Alleged $366M Bitcoin mixer busted after analysis of 10 years of blockchain data
U.S. authorities have arrested the alleged mastermind behind a multi-million darknet-based BTC mixing service, Bitcoin Fog, after analyzing 10 years of blockchain data.
Authorities have issued a chilling warning to other users of illegal blockchain services: Anything you do today may come back to haunt you as “this activity is on this ledger forever” and ever-more sophisticated analytics technology can track down crimes committed years earlier.
For approximately a decade, Bitcoin Fog has enabled users to conceal the origin and destination of its users’ crypto assets.

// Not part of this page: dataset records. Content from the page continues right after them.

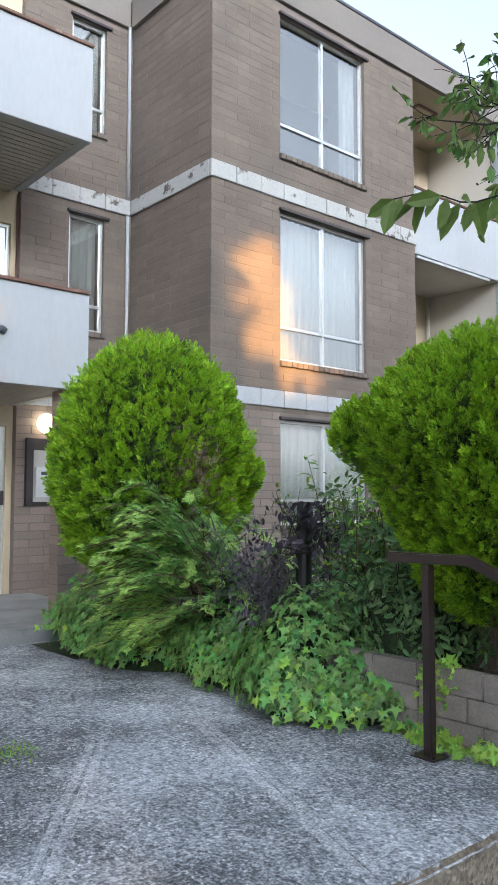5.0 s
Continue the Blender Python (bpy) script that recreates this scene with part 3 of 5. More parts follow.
def fascia(name, x0, y0, x1, y1):
    root = empty(name, (x0, y0, 7.9))
    part("board", B(x0, y0, 7.90, x1, y1, 8.36), M_FASCIA, root)
    part("flashing", B(x0 - 0.01, y0 - 0.015, 8.363, x1 + 0.015, y1 + 0.015, 8.405), M_ROOFTRIM, root, "dark metal edge")
    settle(root)
    tagged(root, "taupe roof fascia with dark metal edge", "fascia", kind="structure")


fascia("trim_fascia_front", X0 - 0.03, 8.26, X0 + 0.05, 27.80)
fascia("trim_fascia_return", XB + 0.06, 8.24, X0 - 0.04, 8.30)
fascia("trim_fascia_wing", XB - 0.03, -8.0, XB + 0.05, 8.23)
tagged(link_mesh("ceiling_roof", B(-22.3, -8, ROOF - 0.40, XB - 0.03, 27.8, ROOF - 0.01), M_ROOFTRIM), "flat dark roof of the apartment block", "roof", kind="structure")
tagged(link_mesh("ceiling_roof_tower", B(XB - 0.03, 8.31, ROOF - 0.39, X0 - 0.04, 27.79, ROOF - 0.012), M_BEIGE), "flat roof slab with a pale soffit over the balconies", "roof", kind="structure")

# windows
for i, (a, b, z0, z1) in enumerate(T_WINS):
    window("window_%d" % (i + 1), a, b, z0, z1, X0, ("wide aluminium window with white curtains", "wide aluminium window with white curtains", "wide aluminium window with curtain drawn aside")[i], 0.5, 0.23, True, None, True, True, (0.80, 1.0) if i == 2 else (0.0, 1.0), M_SHEET if i == 0 else None)
for i, (a, b, z0, z1) in enumerate(S_WINS):
    window("window_%d" % (i + 4), a, b, z0, z1, XB, "narrow aluminium window with white curtain", 0, 0.23)
for i, (a, b, z0, z1) in enumerate(F_WINS):
    window("window_%d" % (i + 6), a, b, z0, z1, X0, "tall narrow aluminium window of the far wing", 0, 0.22)


# balconies between tower and far wing
def parapet(name, y0, y1, z0, z1, x=X0):
    root = empty(name, (x, y0, z0))
    part("panel", B(x - 0.10, y0, z0, x - 0.005, y1, z1, bevel=0.004), M_WHITE, root)
    part("cap", B(x - 0.13, y0, z1 + 0.001, x + 0.025, y1, z1 + 0.035, bevel=0.005), M_CAPWOOD, root, "reddish brown timber cap")
    settle(root)
    tagged(root, "white painted balcony parapet with brown cap", "parapet", kind="structure")


for z0, z1 in ((2.36, 3.42), (5.06, 6.11)):
    parapet("trim_parapet", 12.335, 14.86, z0, z1)
    parapet("trim_parapet", 14.885, 17.785, z0, z1)
    tagged(link_mesh("ceiling_balcony", B(-10.05, 12.34, z0 + 0.003, X0 - 0.105, 17.78, z0 + 0.16), M_CREAM), "pale balcony slab", "slab", kind="structure")
L_WIN = [(12.65, 14.35, 3.3, 4.35), (12.65, 14.35, 6.0, 7.05)]
tagged(wall("wall_balcony_back", 'x', -10.05, 12.32, 17.8, -0.4, 7.95, L_WIN, 0.3, M_BEIGE, "beige rendered wall behind the balconies"))
for i, (a, b, z0, z1) in enumerate(L_WIN):
    window("window_%d" % (i + 20), a, b, z0, z1, -10.05, "aluminium balcony window", 0.5, 0, True, None, False, False)
for z0, z1 in ((-0.4, 2.355), (2.53, 5.055), (5.23, 7.955)):
    tagged(link_mesh("wall_divider", B(-10.04, 14.80, z0, X0 - 0.11, 14.95, z1), M_CREAM), "pale dividing wall between balconies", "wall", kind="structure")
    tagged(link_mesh("post_divider", B(X0 - 0.105, 14.775, z0 if z0 < 0 else z0 + 0.93, X0 - 0.004, 14.975, z1), M_WHITE), "white painted pier at the balcony edge", "pier", kind="structure")
tagged(wall("wall_tower_inner", 'y', 12.32, -10.05, X0 - 0.305, -0.4, 7.95, [], 0.2, M_BEIGE, "beige wall at the side of the balconies"))
D_WIN = [(-9.95, -8.70, 3.3, 4.5), (-9.95, -8.70, 6.0, 7.15)]
tagged(wall("wall_far_inner", 'y', 17.8, -10.05, X0 - 0.002, -0.4, 7.95, D_WIN, -0.25, M_CREAM, "pale side wall with balcony windows"))
for a, b, z0, z1 in D_WIN:
    root = empty("window_22", ((a + b) / 2, 17.85, z0))
    bm = bmesh.new()
    for u in (a, (a + b) / 2 - 0.02, b - 0.04):
        box(bm, u, 17.84, z0, u + 0.04, 17.88, z1)
    box(bm, a + 0.04, 17.842, z0, b - 0.04, 17.878, z0 + 0.04); box(bm, a + 0.04, 17.842, z1 - 0.04, b - 0.04, 17.878, z1)
    part("window_frame", bm, M_ALU, root)
    g = part("pane", B(a + 0.04, 17.855, z0 + 0.04, b - 0.04, 17.861, z1 - 0.04), M_GLASS, root)
    g.visible_shadow = False
    for i in range(12):
        xx = a + 0.08 + i * (b - a - 0.14) / 12
        part("blind_slat", B(xx, 17.95, z0 + 0.05, xx + 0.075, 17.96, z1 - 0.05), M_CURTAIN, root)
    settle(root)
    tagged(root, "sliding balcony window with vertical blinds", "window", kind="structure")

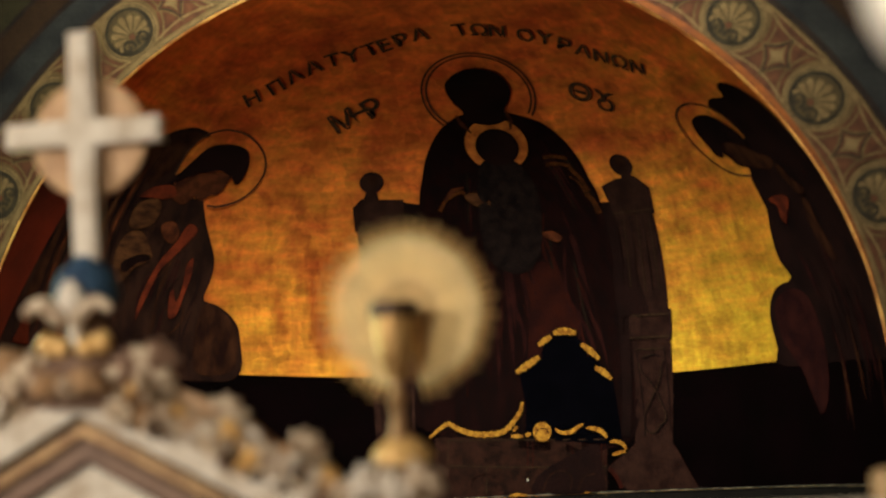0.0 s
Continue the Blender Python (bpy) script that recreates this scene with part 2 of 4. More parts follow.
RED_GAP = mat("dim_bole_paint", (0.040, 0.0066, 0.0030), (0.026, 0.0045, 0.0024), rough=0.85, scale=7, spec=0.0)
TRIM = mat("dull_ochre_trim_paint", (0.0403, 0.0130, 0.0040), (0.0143, 0.0049, 0.0026), rough=0.9, scale=24, spec=0.0)
FOLD = mat("maroon_fold_paint", (0.0133, 0.0037, 0.0034), (0.0066, 0.0022, 0.0025), rough=0.9, scale=9, spec=0.0)
WOOD_LINE = mat("umber_carving_paint", (0.0203, 0.0109, 0.0070), (0.0094, 0.0055, 0.0039), rough=0.9, scale=20, spec=0.0)
WING = mat("umber_wing_paint", (0.0220, 0.0081, 0.0044), (0.0060, 0.0023, 0.0021), rough=0.9, scale=6, fine=30, stretch=(2, 2, 0.8), spec=0.0)
CLOTH = mat("umber_cloth_paint", (0.0147, 0.0062, 0.0045), (0.0056, 0.0027, 0.0025), rough=0.9, scale=5, stretch=(2, 2, 0.8), spec=0.0)
RED_CLOTH = mat("dull_scarlet_paint", (0.0714, 0.0125, 0.0053), (0.0238, 0.0054, 0.0036), rough=0.9, scale=9, spec=0.0)
FAINT = mat("faint_umber_paint", (0.0087, 0.0051, 0.0036), (0.0046, 0.0031, 0.0026), rough=0.85, spec=0.0)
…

However, the Internal Revenue Service is charging Russian-Swedish citizen, Roman Sterlingov, with laundering more than 1.2 million Bitcoin worth $336 million while serving as the website’s administrator.

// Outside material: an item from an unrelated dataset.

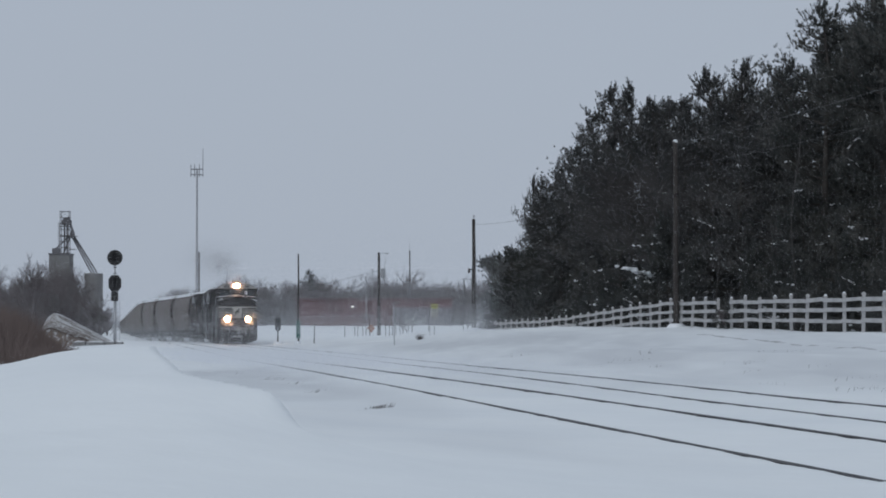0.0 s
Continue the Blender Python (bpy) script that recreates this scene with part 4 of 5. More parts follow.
# ---- the far side: red building, elevator, mast ----
def red_building():
    x0, x1, y, z = -18.0, 1.1, 300.0, 1.0
    m = thing("red_building", "long low red metal-sided building with a grey base, blurred by snow", "building", at=pose(0, y, z))
    part("wall", Shape().box(x0, x1, 0, 9, -1.0, 4.0), GREYW, m, "grey block wall")
    part("siding", Shape().box(x0 - 0.05, -6.2, -0.06, 0, 0.35, 3.99), REDW, m, "red siding")
    part("siding", Shape().box(-6.2, x1 + 0.05, -0.06, 0, 2.95, 3.99), REDW, m, "red fascia band")
    for k in range(38):
        xx = x0 + 0.25 + k * 0.503
        part("siding_rib", Shape().box(xx - 0.03, xx + 0.03, -0.10, -0.06, 0.37 if xx < -6.3 else 2.97, 3.97), REDW, m)
    part("eave", Shape().box(x0 - 0.3, x1 + 0.3, -0.35, 9.3, 4.0, 4.10), REDW, m, "dull red eave", bevel=0.02)
    part("roof", Shape().loft([[(x, a, b) for a, b in ((-0.3, 4.10), (4.5, 4.16), (9.3, 4.10))] for x in (x0 - 0.3, x1 + 0.3)]), CRUST, m, "snow-covered low roof")
    for xx, w in ((-3.6, 2.6),):
        d = part("door" if w > 2 else "window", Shape().box(xx - w / 2, xx + w / 2, -0.07, -0.01, 0.0 if w > 2 else 0.5, 1.44), GREYP if w > 2 else PANE, m)
        part("frame", Shape().box(xx - w / 2 - 0.08, xx + w / 2 + 0.08, -0.1, -0.07, 1.40, 1.48), GREYP, d)
    lamp = part("wall_lamp", Shape().box(-11.4, -10.9, -0.45, -0.09, 2.95, 3.2), GALV, m, "lit wall lamp")
    part("lens", Shape().lump((-11.15, -0.46, 3.05), 0.15, 0.08, 0.12, 10, 0.05, 1), YARD_LIGHT, lamp, "white lamp lens", True)


red_building()


def grain_elevator():
    y = 720.0
    m = thing("grain_elevator", "tall concrete grain elevator with a steel leg tower and spouts", "grain elevator", at=pose(-113.7, y, -1.5))
    part("headhouse", Shape().box(-3.3, 2.8, 0, 8, 0, 24.5), CONC, m, "dark concrete elevator block", bevel=0.1)
    part("headhouse_roof", Shape().box(-3.5, 3.0, -0.3, 8.3, 24.5, 24.85), DARKM, m)
    s = Shape().turned((9.6, 3, 0), (0, 0, 1), [(0, 2.75), (18.9, 2.75), (18.95, 2.6), (19.0, 0.4)], 28)
    part("silo", s, CONC, m, "round concrete silo")
    for k in range(9):
        part("silo_band", Shape().turned((9.6, 3, 1.5 + 2 * k), (0, 0, 1), [(0, 2.80), (0.14, 2.80)], 28), DARKM, m)
    part("penthouse", Shape().box(-2.5, -0.3, 1.0, 3.4, 24.9, 26.4), DARKM, m, "small machinery house", bevel=0.05)
    for a in (-0.2, 2.4):
        for b in (1.2, 4.0):
            part("tower_leg", Shape().tube((a, b, 24.5), (a, b, 37.6), 0.10, 0.10, 6), DARKM, m, "steel tower leg")
    for k in range(8):
        z0 = 24.9 + k * 1.78
        t = Shape()
        t.pipe([(-0.2, 1.2, z0), (2.4, 1.2, z0), (2.4, 4.0, z0), (-0.2, 4.0, z0), (-0.2, 1.2, z0)], 0.06, 4)
        if k < 7:
            t.pipe([(-0.2, 1.2, z0), (2.4, 1.2, z0 + 1.78)], 0.035, 4)
            t.pipe([(2.4, 4.0, z0), (-0.2, 4.0, z0 + 1.78)], 0.035, 4)
        part("tower_brace", t, DARKM, m)
    part("leg", Shape().box(0.75, 1.15, 2.2, 2.9, 0, 34.5).box(1.55, 1.95, 2.2, 2.9, 0, 34.5), DARKM, m, "bucket elevator leg")
    part("leg_head", Shape().loft([[(x, y, z) for x, z in ((0.2, 33.4), (3.0, 33.4), (3.0, 34.6), (2.3, 35.5), (0.9, 35.5), (0.2, 34.7))] for y in (1.9, 3.3)]), DARKM, m, "bucket elevator head", bevel=0.1)
    part("distributor", Shape().turned((3.3, 2.6, 29.4), (0, 0, 1), [(0, 0.35), (0.5, 0.7), (1.6, 0.7), (2.6, 0.3)], 12), DARKM, m, "grain distributor")
    part("downspout", Shape().tube((2.6, 2.6, 34.0), (3.4, 2.6, 31.6), 0.30, 0.30, 8), DARKM, m, "steel spout")
    part("platform", Shape().box(-0.5, 4.7, 0.8, 4.3, 29.9, 30.05).box(2.4, 4.2, 0.8, 4.3, 26.0, 26.15).box(-0.6, 2.8, 0.8, 4.3, 32.9, 33.05), DARKM, m, "service platform")
    cage = Shape().tube((-0.80, 1.6, 26.0), (-0.80, 1.6, 34.0), 0.05, 0.05, 5).tube((-0.45, 1.6, 26.0), (-0.45, 1.6, 34.0), 0.05, 0.05, 5)
    for k in range(11):
        cage.box(-0.9, -0.35, 1.3, 1.6, 26.2 + k * 0.75, 26.28 + k * 0.75)
    part("ladder_cage", cage, DARKM, m, "caged ladder")
    for a, b in (((3.5, 2.6, 30.6), (10.6, 3, 19.2)), ((3.2, 2.6, 29.8), (9.0, 3, 18.9)), ((3.4, 2.9, 30.2), (9.8, 3, 19.0)), ((3.0, 2.6, 30.6), (-1.8, 3, 26.2)), ((2.8, 2.2, 30.0), (0.6, 3, 24.9))):
        part("spout", Shape().tube(a, b, 0.22, 0.22, 8), DARKM, m, "steel spout")


grain_elevator()


def radio_mast():
    x, y = -40.6, 400.0
    m = thing("radio_mast", "slim lattice radio mast with a crown of whip antennas", "mast", at=pose(x, y, -0.5))
    s = Shape()
    for k in range(3):
        a = k * 2.094
        s.tube((0.20 * math.cos(a), 0.20 * math.sin(a), 0), (0.10 * math.cos(a), 0.10 * math.sin(a), 28), 0.055, 0.045, 5)
    part("leg", s, DARKM, m)
    s = Shape()
    for k in range(36):
        z = 0.4 + k * 0.77
        r = 0.20 - 0.10 * z / 28
        p = [(r * math.cos(j * 2.094), r * math.sin(j * 2.094), z + (0.38 if j % 2 else 0)) for j in range(4)]
        s.pipe(p, 0.018, 4)
    part("lattice", s, DARKM, m)
    s = Shape().box(-1.05, 1.05, -0.06, 0.06, 28.0, 28.14).box(-0.06, 0.06, -1.0, 1.0, 28.0, 28.14)
    s.box(-1.05, 1.05, -0.06, 0.06, 27.1, 27.22)
    part("crown", s, DARKM, m, "antenna crown")
    for a in (-1.0, -0.4, 0.4):
        part("whip", Shape().tube((a, 0, 26.8), (a, 0, 28.9), 0.065, 0.05, 5), DARKM, m, "short whip antenna")
    part("whip", Shape().tube((0.98, 0, 26.8), (0.98, 0, 31.5), 0.06, 0.04, 5), DARKM, m, "long whip antenna")
    part("cable_sleeve", Shape().tube((0.42, 0, 0), (0.40, 0, 14.4), 0.13, 0.13, 8), DARKM, m, "thicker lower pole beside the lattice")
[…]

Sterlingov was arrested on April 27 in Los Angeles, with the IRS estimating he received commissions of between 2% and 2.5% for mixing services at the time of each transaction — worth roughly $8 million then but exponentially more today.
Authorities estimate at least 23% of the Bitcoin that flowed through the mixing service was transferred to darknet-based narcotics marketplaces such as Silk Road.

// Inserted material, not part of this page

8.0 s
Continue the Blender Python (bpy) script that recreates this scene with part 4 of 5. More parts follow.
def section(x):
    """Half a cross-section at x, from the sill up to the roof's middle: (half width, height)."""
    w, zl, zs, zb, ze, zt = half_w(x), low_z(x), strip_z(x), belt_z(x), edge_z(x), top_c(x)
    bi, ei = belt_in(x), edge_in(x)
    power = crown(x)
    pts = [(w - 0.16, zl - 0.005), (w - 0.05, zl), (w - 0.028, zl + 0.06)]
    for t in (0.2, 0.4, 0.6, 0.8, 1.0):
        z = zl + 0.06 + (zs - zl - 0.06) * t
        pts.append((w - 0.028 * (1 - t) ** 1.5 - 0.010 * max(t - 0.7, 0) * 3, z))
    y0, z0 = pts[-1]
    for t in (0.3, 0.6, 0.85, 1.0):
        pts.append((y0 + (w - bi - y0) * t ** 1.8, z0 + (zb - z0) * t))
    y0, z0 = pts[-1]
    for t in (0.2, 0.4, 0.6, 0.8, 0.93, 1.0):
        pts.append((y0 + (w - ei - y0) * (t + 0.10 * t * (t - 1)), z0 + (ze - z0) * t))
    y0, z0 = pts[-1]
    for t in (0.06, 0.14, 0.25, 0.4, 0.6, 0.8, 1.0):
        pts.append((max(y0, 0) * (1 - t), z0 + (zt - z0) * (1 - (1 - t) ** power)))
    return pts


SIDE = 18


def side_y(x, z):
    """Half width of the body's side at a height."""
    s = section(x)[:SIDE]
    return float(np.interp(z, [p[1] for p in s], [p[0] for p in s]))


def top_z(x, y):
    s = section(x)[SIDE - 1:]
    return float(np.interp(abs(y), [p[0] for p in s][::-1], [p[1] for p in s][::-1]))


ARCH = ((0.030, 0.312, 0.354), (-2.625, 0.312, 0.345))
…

Sterlingov’s arrest was the product of authorities fastidiously unpicking the web of BTC transactions associated with the mixer service dating back to 2011, using the Bitcoin blockchain to identify the site’s operator.
Sterlingov founded the website in late 2011 under a Japanese pseudonym meaning “Happy New Year, ” spruiking Bitcoin Fog as eliminating any chance of authorities “finding your payments and making it impossible to prove any connection between a deposit and a withdraw inside our service.”
In 2019, undercover IRS agents engaged Sterlingov through the platform, claiming they wished to launder the profits from ecstasy sales. The transactions were processed without a reply.
Law enforcement was able to identify that Sterlingov had paid for Bitcoin Fog’s server hosting expenses using the now-defunct digital currency Liberty Reserve, allowing them to trace when he bought the Liberty Reserve using Bitcoin transferred from the collapsed pioneer crypto exchange, Mt Gox.
From there, the IRS was able to identify the home address and phone number that Sterlingov had registered to his account, and eventually a Google Drive account containing instructions outlining the steps he took to purchase his Liberty Reserve coins.
“This is yet another example of how investigators with the right tools can leverage the transparency of cryptocurrency to follow the flow of illicit funds,” said Jonathan Levin, co-founder of blockchain forensics firm, Chainalysis.
Computer scientist, Sarah Meiklejohn, stated:
“With blockchain analytics, the thing we say over and over is that all this activity is on this ledger forever, and if you did something bad 10 years ago you can be caught and arrested for it today.”
Despite Sterlingov’s detention Bitcoin Fog remains online, although it is unclear who is operating the site.